-- start of DATA PROVIDED --
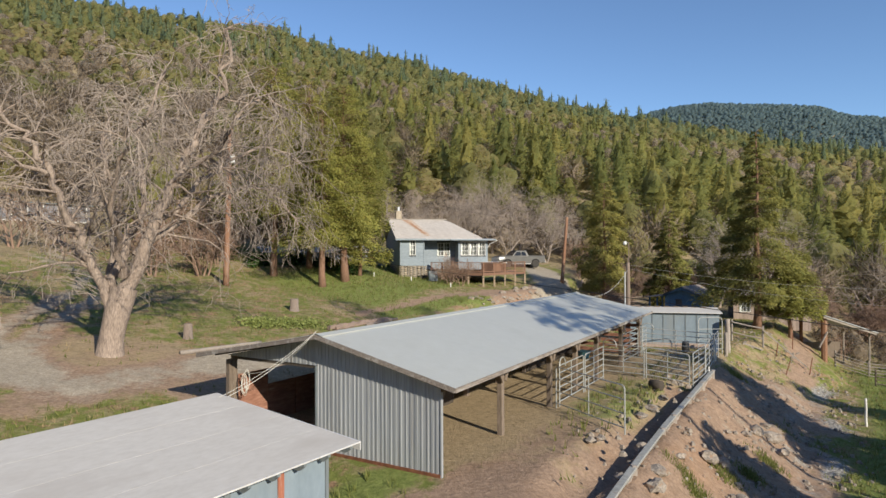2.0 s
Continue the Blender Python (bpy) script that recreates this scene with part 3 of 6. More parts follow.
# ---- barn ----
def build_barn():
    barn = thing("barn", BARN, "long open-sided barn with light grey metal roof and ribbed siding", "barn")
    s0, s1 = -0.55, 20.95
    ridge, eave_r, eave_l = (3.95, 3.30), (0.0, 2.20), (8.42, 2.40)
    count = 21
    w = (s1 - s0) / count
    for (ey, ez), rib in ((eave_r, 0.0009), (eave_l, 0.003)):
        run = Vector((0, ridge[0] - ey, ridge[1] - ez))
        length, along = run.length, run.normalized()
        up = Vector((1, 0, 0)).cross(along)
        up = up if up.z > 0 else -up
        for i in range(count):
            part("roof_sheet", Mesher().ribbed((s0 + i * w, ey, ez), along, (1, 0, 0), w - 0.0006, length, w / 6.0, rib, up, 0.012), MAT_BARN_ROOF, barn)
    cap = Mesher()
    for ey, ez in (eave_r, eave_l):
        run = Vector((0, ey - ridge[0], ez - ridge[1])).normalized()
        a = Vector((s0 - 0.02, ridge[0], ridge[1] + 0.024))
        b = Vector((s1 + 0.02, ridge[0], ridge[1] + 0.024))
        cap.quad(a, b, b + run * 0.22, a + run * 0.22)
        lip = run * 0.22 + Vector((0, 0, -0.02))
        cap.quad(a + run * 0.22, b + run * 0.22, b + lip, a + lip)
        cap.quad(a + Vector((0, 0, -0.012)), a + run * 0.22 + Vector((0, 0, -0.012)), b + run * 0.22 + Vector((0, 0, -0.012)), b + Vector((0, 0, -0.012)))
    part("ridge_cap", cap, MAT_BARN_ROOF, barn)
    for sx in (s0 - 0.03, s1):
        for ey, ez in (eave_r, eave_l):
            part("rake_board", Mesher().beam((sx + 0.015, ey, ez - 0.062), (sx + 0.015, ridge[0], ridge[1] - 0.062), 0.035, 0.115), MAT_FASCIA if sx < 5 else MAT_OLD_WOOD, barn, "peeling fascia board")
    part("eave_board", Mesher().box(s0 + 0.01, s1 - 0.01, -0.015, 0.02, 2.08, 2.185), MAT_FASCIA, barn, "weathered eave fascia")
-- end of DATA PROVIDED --
> [WORK REQUIRED]
From the material above, reproduce everything verbatim except the pictures.

> [CORRECT OUTPUT]
2.0 s
Continue the Blender Python (bpy) script that recreates this scene with part 3 of 6. More parts follow.
# ---- barn ----
def build_barn():
    barn = thing("barn", BARN, "long open-sided barn with light grey metal roof and ribbed siding", "barn")
    s0, s1 = -0.55, 20.95
    ridge, eave_r, eave_l = (3.95, 3.30), (0.0, 2.20), (8.42, 2.40)
    count = 21
    w = (s1 - s0) / count
    for (ey, ez), rib in ((eave_r, 0.0009), (eave_l, 0.003)):
        run = Vector((0, ridge[0] - ey, ridge[1] - ez))
        length, along = run.length, run.normalized()
        up = Vector((1, 0, 0)).cross(along)
        up = up if up.z > 0 else -up
        for i in range(count):
            part("roof_sheet", Mesher().ribbed((s0 + i * w, ey, ez), along, (1, 0, 0), w - 0.0006, length, w / 6.0, rib, up, 0.012), MAT_BARN_ROOF, barn)
    cap = Mesher()
    for ey, ez in (eave_r, eave_l):
        run = Vector((0, ey - ridge[0], ez - ridge[1])).normalized()
        a = Vector((s0 - 0.02, ridge[0], ridge[1] + 0.024))
        b = Vector((s1 + 0.02, ridge[0], ridge[1] + 0.024))
        cap.quad(a, b, b + run * 0.22, a + run * 0.22)
        lip = run * 0.22 + Vector((0, 0, -0.02))
        cap.quad(a + run * 0.22, b + run * 0.22, b + lip, a + lip)
        cap.quad(a + Vector((0, 0, -0.012)), a + run * 0.22 + Vector((0, 0, -0.012)), b + run * 0.22 + Vector((0, 0, -0.012)), b + Vector((0, 0, -0.012)))
    part("ridge_cap", cap, MAT_BARN_ROOF, barn)
    for sx in (s0 - 0.03, s1):
        for ey, ez in (eave_r, eave_l):
            part("rake_board", Mesher().beam((sx + 0.015, ey, ez - 0.062), (sx + 0.015, ridge[0], ridge[1] - 0.062), 0.035, 0.115), MAT_FASCIA if sx < 5 else MAT_OLD_WOOD, barn, "peeling fascia board")
    part("eave_board", Mesher().box(s0 + 0.01, s1 - 0.01, -0.015, 0.02, 2.08, 2.185), MAT_FASCIA, barn, "weathered eave fascia")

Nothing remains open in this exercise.